Will BSkyB’s new online service be Open sesame for digital TV?

ONdigital and ITV2 can no longer depend on exclusive sports coverage to attract subscribers. Will digital online be their saving grace?

Sir John Birt’s fears of a nation divided by the digital revolution might seem to be some way from fruition, if reports of the latest Mintel survey of attitudes to digital television are to be believed. It shows that two-thirds of people still show no interest in getting a digital service.

Yet like many such surveys, much depends on how you look at it. If the one-third of all householders who are interested went out tomorrow to subscribe to digital TV, they’d be out of luck – the 8 million boxes that would be needed are not in the shops.

The Mintel report suggests that 2 million homes will have installed digital television by the end of the year – which most observers would count as a pretty significant breakthrough, even if it is achieved by giving away set-top boxes worth over &£300 each.

Last week, ONdigital announced it had already signed up 250,000 customers, while SkyDigital is reported to have reached a million – and that’s in the summer, a low time of the year for electrical goods sales, and before the marketing push this autumn.

From September, ONdigital will be making great play of its exclusive sports events, as will ITV2, which at present is restricted to ONdigital and some cable systems (because ITV refuses to put its channels on SkyDigital). ONdigital will have exclusive live coverage of several UEFA Champions League matches, and ITV2 will have exclusive live coverage of almost half the Rugby World Cup games. Both are working in partnership with ITV, which will cover the top matches from the tournaments but cannot fit every game onto a single channel.

The two tournaments have an additional value, since they will help sell ONdigital and ITV2 to the advertising and marketing community, famed for its obsession with sport. Last week’s exclusive coverage of the Party in the Park pop concert may have won ITV2 its highest audience to date, but that was a one-off. The Rugby World Cup will be the first sustained event for which many ad people – and viewers generally – might want to ensure they can receive the channel.

Are ONdigital and ITV2 contributing to Birt’s “divided nation” by signing up such events? The BBC director general suggested in his New Statesman lecture last week that the shared national experience of watching events such as Wimbledon might be lost in an age when every home has dozens of channels, each vying for exclusive pay-TV coverage of such events.

In the short term, ONdigital and ITV2 will indeed divide the nation – just as Sky has done in recent years by signing up sports events exclusively.
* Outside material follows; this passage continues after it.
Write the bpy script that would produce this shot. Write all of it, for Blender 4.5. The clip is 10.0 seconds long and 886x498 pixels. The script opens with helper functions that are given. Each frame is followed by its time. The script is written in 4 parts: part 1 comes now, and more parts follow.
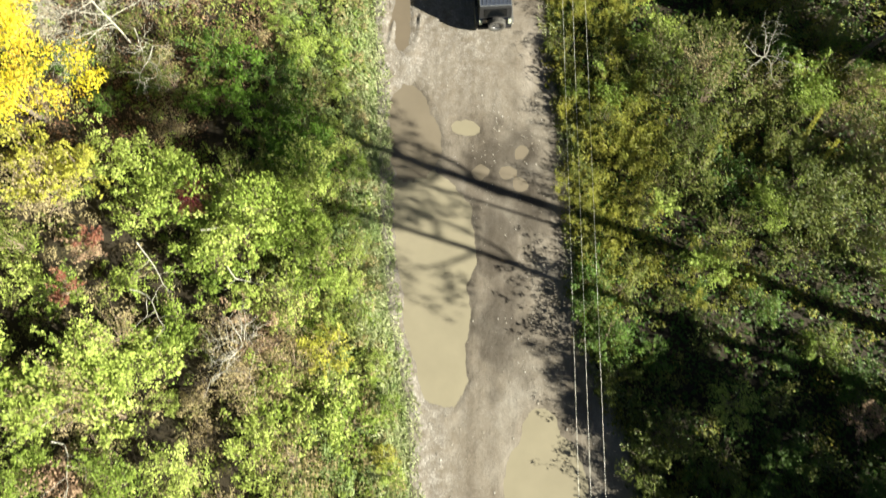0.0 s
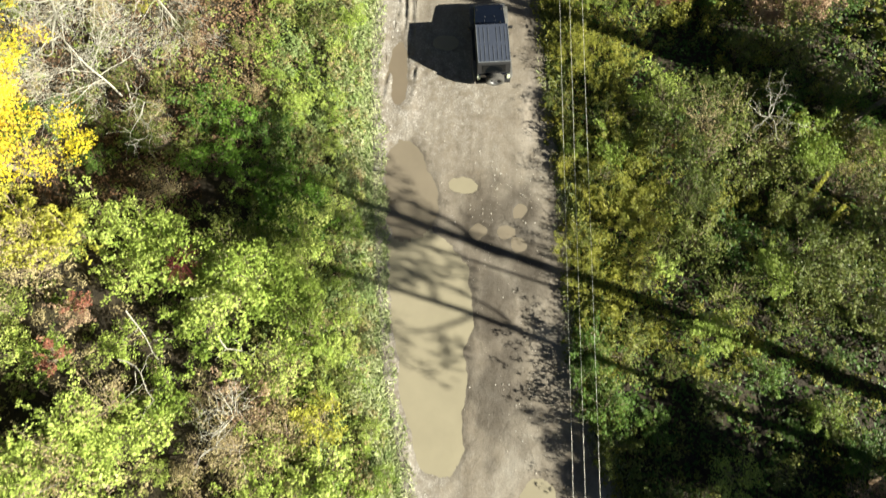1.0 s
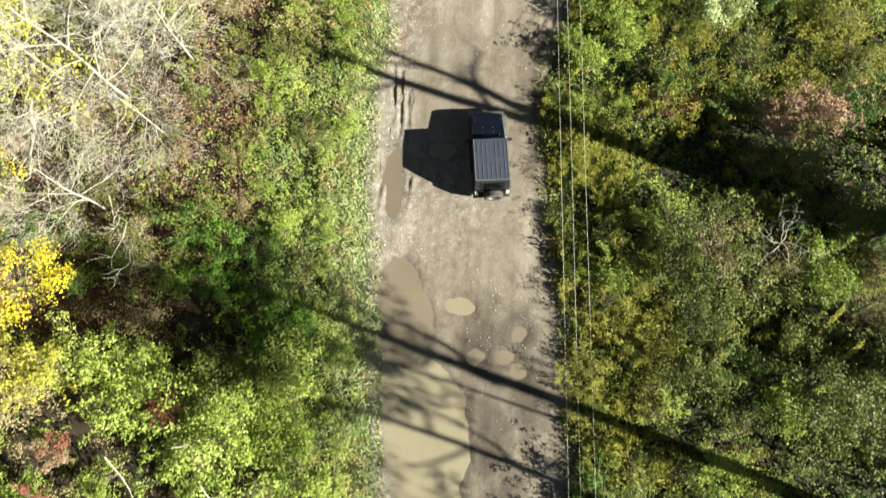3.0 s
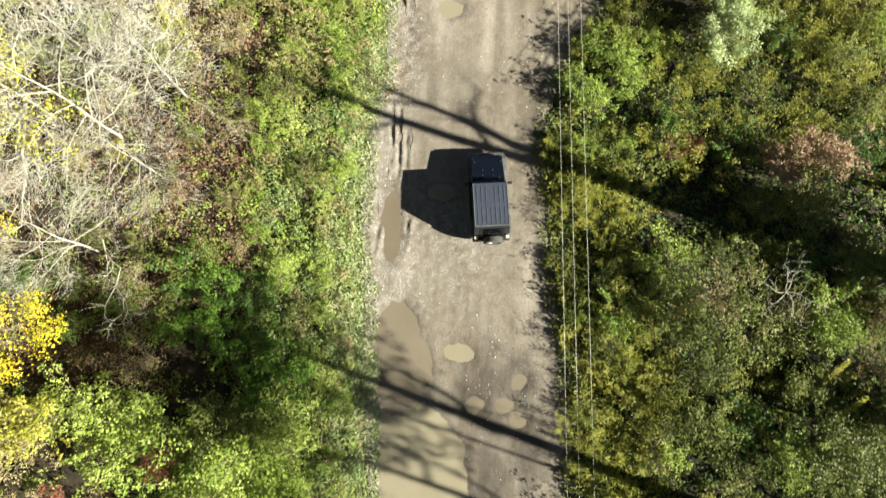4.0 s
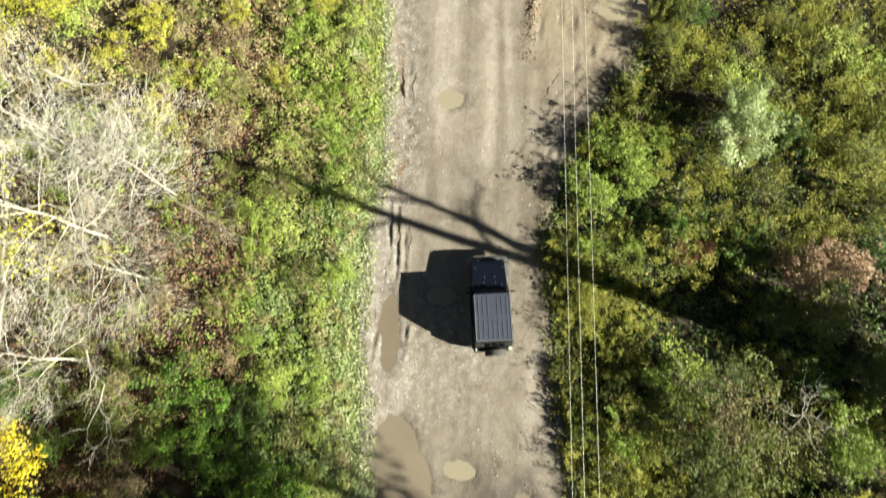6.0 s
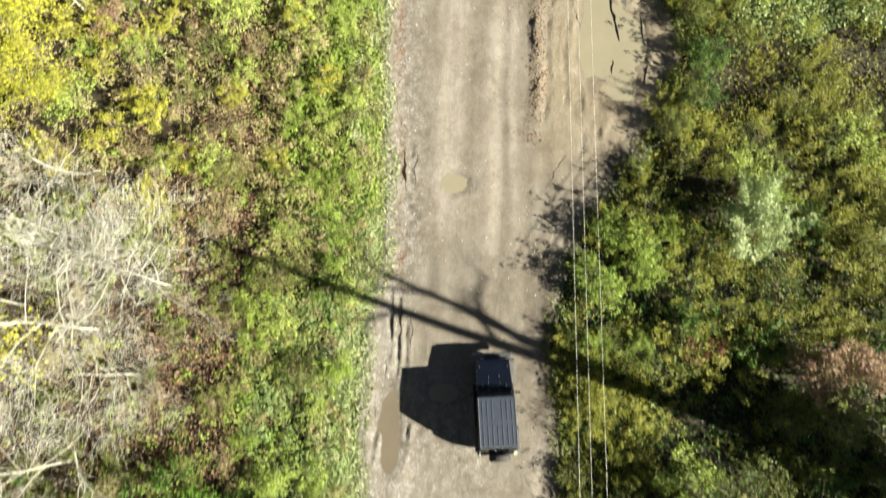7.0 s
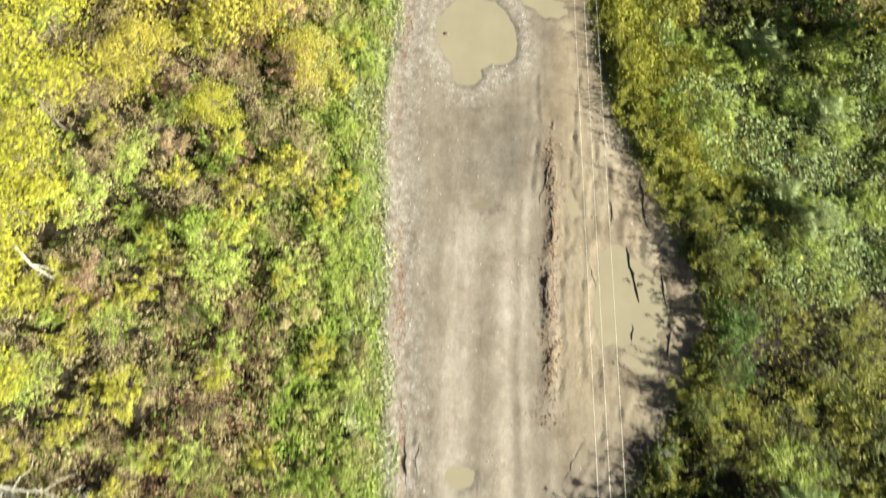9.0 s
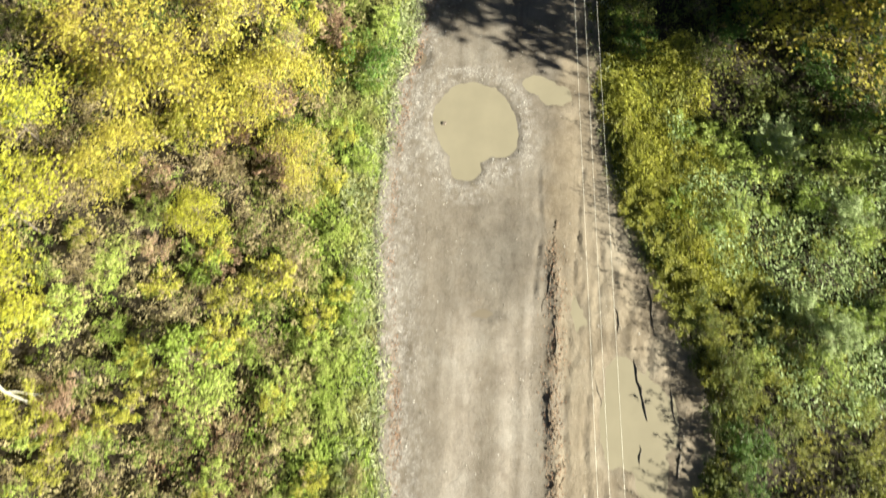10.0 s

And arguably, their action will be more divisive than Sky’s.

For until now, ardent sports fans could be reasonably sure that if they signed up with Sky (on top of the terrestrial channels) they would have access to every sports event televised in the UK (even if, in many cases, they had to pay either a subscription or pay-per-view fee to watch it.)

Now, however, they will need two set-top boxes to get full sports coverage. ONdigital does not yet offer all the Sky Sports channels and SkyDigital does not cover the UEFA Champions League or the Rugby World Cup.

Few would claim that the UEFA Champions League qualifiers or the Rugby World Cup “B” matches are the stuff which brings the whole nation together. But Carlton and Granada, which own ONdigital and effectively control ITV and ITV2, will want to snatch other sports events away from Sky.

No doubt they will put in some sort of bid for the next rights to the Carling Premier League. If the Premiership negotiators carry out their promise to divide the rights between several broadcasters, the need for viewers to acquire more than one digital service to get all the available sports coverage may become even stronger.

But, as might be expected, Birt’s lecture dwelt more on the benefits of the digital revolution than the threats – and as much on its online potential as its broadcasting possibilities. He called it a “digitopia” and hailed the way that the global information available on-line would enhance the television output and vice versa.

ONdigital, after a slow start, is now embracing the online possibilities of the digital revolution. It’s making its boxes and subscriptions available to customers on its Website, and promising to launch e-mail for its subscribers this autumn.

Not a moment too soon, for that’s when the long-promised interactive services are due to be launched by Sky and the cable companies. Cable’s CWC and NTL (now tipped to merge before the predicted megamerger with Telewest takes effect) have both been testing their interactive services in homes around the UK.

NTL has a queue of retailers, news organisations and other content providers waiting to get onto its service, which is already available in almost 10,000 homes. When its digital cable service launches this autumn, it will be building on that experience.

But the big interactive arrival this autumn will be the long-awaited launch of Open, BSkyB’s digital shopping, banking and entertainment service. As yet, though, SkyDigital subscribers still await the exclusive preview of the service.

Given that BSkyB’s new chairman, Rupert Murdoch, has now put aside his scepticism about the Internet and is predicting that News Corp’s stock value will one day be mostly “Internet related”, Open will find itself under even closer scrutiny this autumn. How far – and fast – it will boost the take-up of digital TV remains to be seen.